Outlier analysis in data mining identifies and examines data points that significantly differ from the rest of the dataset. An outlier represents a data point that significantly deviates from the typical pattern or behavior of the dataset.

This article will take you through the concepts, techniques, practical applications, and a code example of outlier analysis in data mining.

An outlier is an observation that appears to deviate markedly from other observations in the sample. Understanding outliers is critical in data mining, as they can provide insights into data that are not immediately apparent.

## Types of Outliers

**Global Outliers:**These are data points that are extreme compared to the whole data distribution.**Contextual Outliers:**These outliers depend on the context of the data and may not necessarily be outliers in a different context.**Collective Outliers:**A collection of data points collectively deviate significantly from the entire data set.

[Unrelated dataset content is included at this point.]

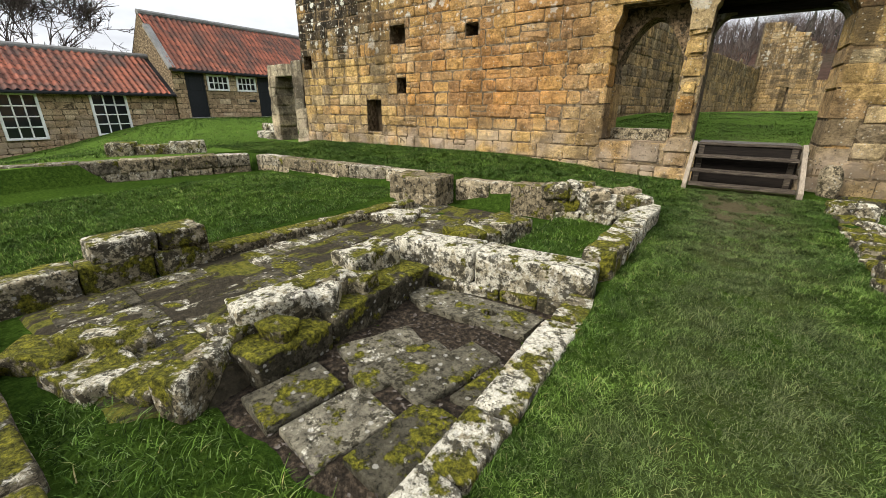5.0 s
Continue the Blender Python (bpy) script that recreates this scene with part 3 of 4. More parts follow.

## Methods of Outlier Analysis

**Statistical Methods**

**Z-Score**

The Z-Score represents how many standard deviations an element is from the mean. A Z-Score greater than 2 in absolute value is generally considered an outlier.

**IQR (Interquartile Range)**

IQR is the range between the first and third quartiles. Anything outside this range could be considered an outlier.

**Machine Learning Methods**

**Isolation Forest**

Isolation Forest is an algorithm to detect outliers. It isolates anomalies instead of profiling normal data points.

**One-Class SVM**

One-Class SVM is used for novelty detection, identifying new observations that deviate from the training data.

**Clustering Techniques**

**K-Means Clustering**

Outliers can be recognized if they are grouped into sparse or lone clusters.

**Hierarchical Clustering**

Based on the dendrogram's structure, this method finds outliers.

**Distance-Based Approaches**

**KNN**

Data points with a small number of close neighbors are identified using the k-Nearest Neighbours (k-NN) method.

**DBSCAN**

Data points are grouped according to their density in DBSCAN (Density-Based Spatial Clustering of Applications with Noise), which also identifies noise (outliers).